In hindsight, I recognize that mom was forced to pull double duty, because she also worked during the evenings on the three to eleven shift. Before mommy left for work, she would leave the food she prepared for us in pots on the stove. One would be full of rice and the other usually contained curry chicken, or another type of stew. My father headed to work before we left for school, he worked the six to two shift, and got home in the afternoon before we returned home. Unfortunately for us, by the time we walked in the door, dad was already in his cups and had put a dent in another bottle of rum. Apparently men were supposed to drink hard liquor when they got home from work.
Due to my parent’s work schedules, dad was our primary care taker [my brothers and I] during the business week. Considering that taking care of the children regularly, is a duty expected of women, during the era of my youth it must have been considered feminine. As I write this, I wonder if dad viewed being stuck watching the kids after his shift as women’s work? There were times that he certainly seemed bitter, and it felt like he would take his anger out on us. However, I also now realize that my dad tried to love us the best way he knew how, considering he grew up in Guyana without his father around, and witnessed his brother die during a swimming accident.
The old saying goes, “hindsight is twenty twenty,” and this reflection paper feels cathartic. It’s helping me to see things previously misunderstood much clearer, especially with what I know now. I mentioned that my father was a hunter, so from a very young age I received lessons on how to handle various hunting implements, and watched my dad intently as he performed maintenance on his hunting gear. At home, when Sober dad was around, I controlled my actions and usually planned ways to avoid him at all costs. However, when I was taken on scheduled hunting trips, he was a different man, one I loved to be around. This version of my dad was warm, smiled frequently, and I was extremely comfortable around him as he taught me how to move through the brush silently. I recognize these are things which are considered masculine. Therefore, while in his element there was no reason for dad to exhibit the bitterness he did while babysitting.

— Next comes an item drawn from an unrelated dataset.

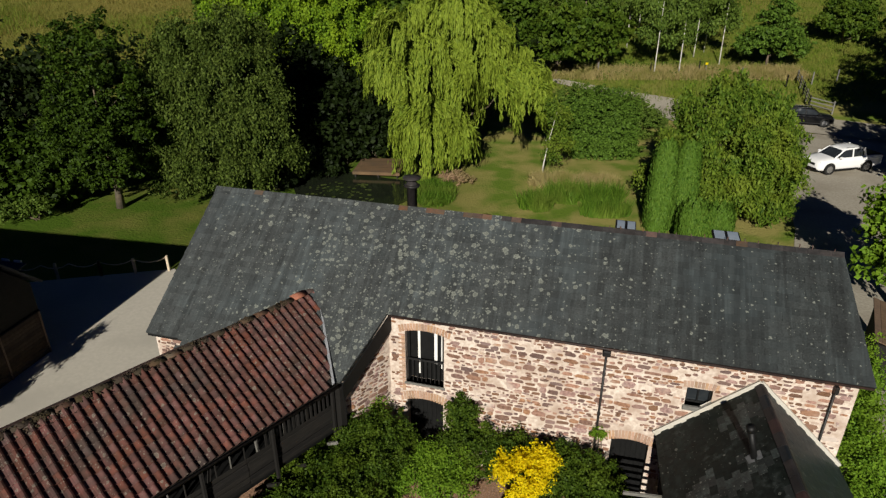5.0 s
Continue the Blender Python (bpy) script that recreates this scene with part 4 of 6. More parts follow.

As I became an older boy, not quite an adolescent, concepts that were drilled into my head began to take on a life of their own. For example, I was continuously told not to cry, especially during moments when I happened to be crying, and I was often deterred from speaking about how I felt, in addition to being told, “you have to be tough.” As I approached adolescence, I practiced not crying, or talking about my feelings, until these were included in my version of normal. I believe these lessons contribute to the many instances of violent behavior seen in young men; who develop what I liken to an internal pressure cooker of emotions with no pressure release valve. All while their brain development is at a critical juncture because “in mid-adolescence everything feels more intense than it does before or after” any other period of their lives (Garbarino, 2018, p.46).
In conclusion, times have progressed to where we see more women in roles of leadership today than ever before; and our Vice President, Kamala Harris, a woman, recently ran for the presidency. When I reflect on how our earliest ancestors defined gender roles for us, it’s easy to recognize there have always been outliers who challenged societal norms. A relevant scenario was depicted in a movie I recently watched, set in “the Northern Great Plains” of America in “1719”; “Naru” a young squaw of “the Comanche Nation” believes she is ready for her “kuhtaamia” (literally big hunt) in a traditional hunter gatherer society. The protagonist, played by Amber Midthunder, has a conversation with her mother that went something to the effect of: “I almost caught a buck with it” her mom says “We cant eat almost. You’re good at so many other things, why do you want to hunt?” To which Naru replies: “I want to prove I can become a hunter to those who think I cant be” (Trachtenberg, 2024, Prey). While this was a hypothetical scenario in a science fiction movie, where a female character used her smarts to outwit a technologically advanced alien predator, the sentiment of that scene is genuine. Personally, I believe gender roles cannot constrain those who are daring enough to be true to themselves, there are figures who challenged social norms and have been immortalized in the annals of history for the pivotal roles they played; and they also happen to be of the female gender — e.g. Joan of Arc, Harriet Tubman, and Amelia Earhart.
References:
- Garbarino, J. (2018). Miller’s Children. University of California Press.
- Kalat, J. W. (2017). Introduction to Psychology. Cengage Learning.
- Trachtenberg, D. (Director). (2024). Prey [Film]. 20th Century Studios.